=== COLLECTED DATA ===

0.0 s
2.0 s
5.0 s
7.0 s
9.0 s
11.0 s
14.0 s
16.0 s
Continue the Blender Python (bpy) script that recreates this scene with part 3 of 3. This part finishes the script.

===

* _TASK REQUIREMENTS_
Recopy the whole listing exactly.

* _CORRECT ANSWER_
0.0 s
2.0 s
5.0 s
7.0 s
9.0 s
11.0 s
14.0 s
16.0 s
Continue the Blender Python (bpy) script that recreates this scene with part 3 of 3. This part finishes the script.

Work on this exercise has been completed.